**WHAT IS NEEDED**. Retype each line of the listing below, from the first through the one holding "scene = bpy.context.scene", with no other lines.

Begin DATASET EXTRACT

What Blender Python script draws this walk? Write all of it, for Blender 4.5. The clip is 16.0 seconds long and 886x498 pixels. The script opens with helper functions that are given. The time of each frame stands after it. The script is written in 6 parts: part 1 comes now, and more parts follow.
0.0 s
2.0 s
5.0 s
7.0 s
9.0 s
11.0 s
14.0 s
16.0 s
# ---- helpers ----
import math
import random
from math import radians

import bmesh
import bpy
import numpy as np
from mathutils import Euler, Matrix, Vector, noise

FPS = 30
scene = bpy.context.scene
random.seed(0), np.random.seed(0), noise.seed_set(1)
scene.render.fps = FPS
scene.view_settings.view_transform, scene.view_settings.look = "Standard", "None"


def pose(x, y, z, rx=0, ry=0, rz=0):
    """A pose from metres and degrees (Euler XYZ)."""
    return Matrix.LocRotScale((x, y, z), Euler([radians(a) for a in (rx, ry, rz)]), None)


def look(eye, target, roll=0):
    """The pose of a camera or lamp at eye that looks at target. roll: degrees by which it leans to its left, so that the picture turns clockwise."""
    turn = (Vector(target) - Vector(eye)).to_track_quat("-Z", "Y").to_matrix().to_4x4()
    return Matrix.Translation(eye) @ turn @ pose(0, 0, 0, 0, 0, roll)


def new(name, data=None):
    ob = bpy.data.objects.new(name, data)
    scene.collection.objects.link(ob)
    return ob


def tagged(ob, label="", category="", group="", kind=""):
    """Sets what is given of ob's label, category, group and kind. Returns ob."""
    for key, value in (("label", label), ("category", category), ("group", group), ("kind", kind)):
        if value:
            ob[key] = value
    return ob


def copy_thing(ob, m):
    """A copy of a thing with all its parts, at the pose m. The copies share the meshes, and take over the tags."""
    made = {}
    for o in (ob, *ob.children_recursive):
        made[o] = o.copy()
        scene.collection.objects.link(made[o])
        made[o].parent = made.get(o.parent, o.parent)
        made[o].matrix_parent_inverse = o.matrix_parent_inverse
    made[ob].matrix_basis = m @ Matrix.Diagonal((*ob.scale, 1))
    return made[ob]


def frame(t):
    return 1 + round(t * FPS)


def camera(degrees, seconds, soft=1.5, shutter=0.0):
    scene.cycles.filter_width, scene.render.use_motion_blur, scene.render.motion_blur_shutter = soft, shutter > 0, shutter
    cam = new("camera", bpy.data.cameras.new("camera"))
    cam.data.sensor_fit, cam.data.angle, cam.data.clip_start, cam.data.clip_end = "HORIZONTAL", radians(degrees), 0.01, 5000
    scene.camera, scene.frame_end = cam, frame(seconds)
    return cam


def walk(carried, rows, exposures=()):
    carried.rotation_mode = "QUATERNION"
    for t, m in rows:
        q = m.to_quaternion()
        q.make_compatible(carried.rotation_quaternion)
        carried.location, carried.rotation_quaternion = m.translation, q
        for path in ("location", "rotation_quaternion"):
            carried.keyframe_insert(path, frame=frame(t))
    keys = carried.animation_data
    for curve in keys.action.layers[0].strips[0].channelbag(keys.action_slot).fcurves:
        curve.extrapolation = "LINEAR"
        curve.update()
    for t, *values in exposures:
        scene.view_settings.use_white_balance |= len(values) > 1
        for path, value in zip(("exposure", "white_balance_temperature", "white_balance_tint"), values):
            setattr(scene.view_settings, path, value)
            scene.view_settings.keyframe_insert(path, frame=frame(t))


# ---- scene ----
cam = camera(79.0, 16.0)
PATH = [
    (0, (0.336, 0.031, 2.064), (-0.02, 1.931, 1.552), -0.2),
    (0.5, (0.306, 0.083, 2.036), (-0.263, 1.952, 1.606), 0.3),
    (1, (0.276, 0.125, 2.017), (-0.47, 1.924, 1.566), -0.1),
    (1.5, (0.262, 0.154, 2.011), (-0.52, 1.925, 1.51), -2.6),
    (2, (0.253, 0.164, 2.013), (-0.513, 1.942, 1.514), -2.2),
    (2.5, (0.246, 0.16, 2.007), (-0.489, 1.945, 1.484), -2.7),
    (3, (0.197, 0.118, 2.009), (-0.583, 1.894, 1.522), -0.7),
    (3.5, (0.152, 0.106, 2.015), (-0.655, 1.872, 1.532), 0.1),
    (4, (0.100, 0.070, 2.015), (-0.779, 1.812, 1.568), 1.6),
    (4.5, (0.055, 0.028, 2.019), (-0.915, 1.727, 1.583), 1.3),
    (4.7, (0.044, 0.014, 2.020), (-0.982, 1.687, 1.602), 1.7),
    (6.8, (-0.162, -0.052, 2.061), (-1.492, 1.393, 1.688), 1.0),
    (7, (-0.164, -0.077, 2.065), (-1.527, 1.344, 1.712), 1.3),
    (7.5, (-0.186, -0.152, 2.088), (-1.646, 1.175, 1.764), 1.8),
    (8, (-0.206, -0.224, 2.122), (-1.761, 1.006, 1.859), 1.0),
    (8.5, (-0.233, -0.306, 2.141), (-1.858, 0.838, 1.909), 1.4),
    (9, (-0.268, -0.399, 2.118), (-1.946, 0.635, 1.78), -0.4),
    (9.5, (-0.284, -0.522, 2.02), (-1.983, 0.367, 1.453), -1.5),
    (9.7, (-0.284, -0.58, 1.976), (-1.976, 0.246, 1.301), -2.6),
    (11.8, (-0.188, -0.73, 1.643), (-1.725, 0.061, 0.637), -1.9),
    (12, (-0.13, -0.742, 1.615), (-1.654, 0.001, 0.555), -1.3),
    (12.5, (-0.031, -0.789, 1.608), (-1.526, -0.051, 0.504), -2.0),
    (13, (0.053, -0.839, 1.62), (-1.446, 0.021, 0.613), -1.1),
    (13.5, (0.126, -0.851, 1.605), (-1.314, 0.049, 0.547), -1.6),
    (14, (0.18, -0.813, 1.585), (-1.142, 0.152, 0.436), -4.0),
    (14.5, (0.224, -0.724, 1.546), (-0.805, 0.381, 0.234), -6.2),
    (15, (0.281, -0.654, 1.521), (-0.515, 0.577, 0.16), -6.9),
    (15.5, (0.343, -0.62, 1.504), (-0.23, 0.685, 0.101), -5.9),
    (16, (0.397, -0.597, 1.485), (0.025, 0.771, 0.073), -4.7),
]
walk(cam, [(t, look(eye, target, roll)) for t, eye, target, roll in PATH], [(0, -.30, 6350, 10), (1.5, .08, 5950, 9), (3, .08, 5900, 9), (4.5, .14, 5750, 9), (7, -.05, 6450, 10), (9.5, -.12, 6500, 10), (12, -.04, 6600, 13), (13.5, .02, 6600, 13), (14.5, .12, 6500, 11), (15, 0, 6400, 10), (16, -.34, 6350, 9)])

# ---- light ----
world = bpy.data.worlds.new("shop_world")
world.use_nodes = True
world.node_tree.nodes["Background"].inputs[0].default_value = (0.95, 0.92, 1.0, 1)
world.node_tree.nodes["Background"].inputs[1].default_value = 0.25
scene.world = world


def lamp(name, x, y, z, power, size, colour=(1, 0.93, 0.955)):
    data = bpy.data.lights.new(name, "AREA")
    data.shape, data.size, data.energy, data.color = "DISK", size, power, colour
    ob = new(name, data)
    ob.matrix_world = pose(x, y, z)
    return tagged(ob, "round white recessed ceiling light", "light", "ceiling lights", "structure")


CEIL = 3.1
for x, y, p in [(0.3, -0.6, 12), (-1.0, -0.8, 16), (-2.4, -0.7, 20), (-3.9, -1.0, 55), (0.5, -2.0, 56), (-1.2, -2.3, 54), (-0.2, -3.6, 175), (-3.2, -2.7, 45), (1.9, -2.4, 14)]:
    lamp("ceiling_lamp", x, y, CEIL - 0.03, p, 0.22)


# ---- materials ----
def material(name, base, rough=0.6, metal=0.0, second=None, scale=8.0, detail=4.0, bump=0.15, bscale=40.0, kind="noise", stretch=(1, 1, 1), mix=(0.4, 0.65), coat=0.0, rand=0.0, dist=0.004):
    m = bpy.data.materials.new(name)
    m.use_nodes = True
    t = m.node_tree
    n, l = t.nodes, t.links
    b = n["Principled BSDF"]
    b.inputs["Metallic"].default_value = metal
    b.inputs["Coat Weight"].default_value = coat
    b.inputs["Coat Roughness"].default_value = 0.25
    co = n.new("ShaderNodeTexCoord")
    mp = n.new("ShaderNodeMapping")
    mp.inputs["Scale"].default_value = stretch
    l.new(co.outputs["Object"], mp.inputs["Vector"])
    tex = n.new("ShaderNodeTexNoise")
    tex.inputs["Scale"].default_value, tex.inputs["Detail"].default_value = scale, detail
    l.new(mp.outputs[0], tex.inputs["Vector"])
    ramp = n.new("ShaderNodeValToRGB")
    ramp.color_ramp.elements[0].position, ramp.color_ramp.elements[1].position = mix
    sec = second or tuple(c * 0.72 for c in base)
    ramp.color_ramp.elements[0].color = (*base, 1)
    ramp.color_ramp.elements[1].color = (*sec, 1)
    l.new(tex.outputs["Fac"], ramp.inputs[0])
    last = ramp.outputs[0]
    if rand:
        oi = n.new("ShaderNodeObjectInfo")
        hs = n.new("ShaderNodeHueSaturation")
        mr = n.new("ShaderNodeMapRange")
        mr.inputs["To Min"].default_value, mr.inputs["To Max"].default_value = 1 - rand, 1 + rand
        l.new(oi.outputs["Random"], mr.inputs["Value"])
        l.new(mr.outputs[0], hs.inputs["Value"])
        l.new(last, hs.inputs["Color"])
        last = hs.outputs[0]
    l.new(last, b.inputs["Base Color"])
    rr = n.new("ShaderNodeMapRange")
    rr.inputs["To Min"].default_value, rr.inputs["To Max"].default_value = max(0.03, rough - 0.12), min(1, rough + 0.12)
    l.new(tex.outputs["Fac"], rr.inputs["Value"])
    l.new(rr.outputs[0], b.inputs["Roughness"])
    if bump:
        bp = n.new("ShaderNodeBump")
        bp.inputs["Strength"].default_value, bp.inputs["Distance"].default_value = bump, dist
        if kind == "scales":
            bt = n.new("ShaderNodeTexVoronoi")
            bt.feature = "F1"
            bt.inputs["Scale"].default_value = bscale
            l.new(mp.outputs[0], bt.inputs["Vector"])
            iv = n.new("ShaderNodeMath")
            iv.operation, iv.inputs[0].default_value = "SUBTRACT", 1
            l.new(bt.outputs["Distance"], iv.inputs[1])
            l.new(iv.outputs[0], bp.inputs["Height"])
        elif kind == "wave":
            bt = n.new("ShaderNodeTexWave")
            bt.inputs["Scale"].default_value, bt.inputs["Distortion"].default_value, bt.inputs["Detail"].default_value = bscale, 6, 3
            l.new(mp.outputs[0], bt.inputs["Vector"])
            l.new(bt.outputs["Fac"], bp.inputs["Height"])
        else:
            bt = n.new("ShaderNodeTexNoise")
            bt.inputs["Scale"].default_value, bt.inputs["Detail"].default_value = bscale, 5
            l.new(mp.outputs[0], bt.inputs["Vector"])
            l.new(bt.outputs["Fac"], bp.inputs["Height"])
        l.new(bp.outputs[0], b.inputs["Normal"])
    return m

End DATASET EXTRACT

**OUTPUT BELOW**.
What Blender Python script draws this walk? Write all of it, for Blender 4.5. The clip is 16.0 seconds long and 886x498 pixels. The script opens with helper functions that are given. The time of each frame stands after it. The script is written in 6 parts: part 1 comes now, and more parts follow.
0.0 s
2.0 s
5.0 s
7.0 s
9.0 s
11.0 s
14.0 s
16.0 s
# ---- helpers ----
import math
import random
from math import radians

import bmesh
import bpy
import numpy as np
from mathutils import Euler, Matrix, Vector, noise

FPS = 30
scene = bpy.context.scene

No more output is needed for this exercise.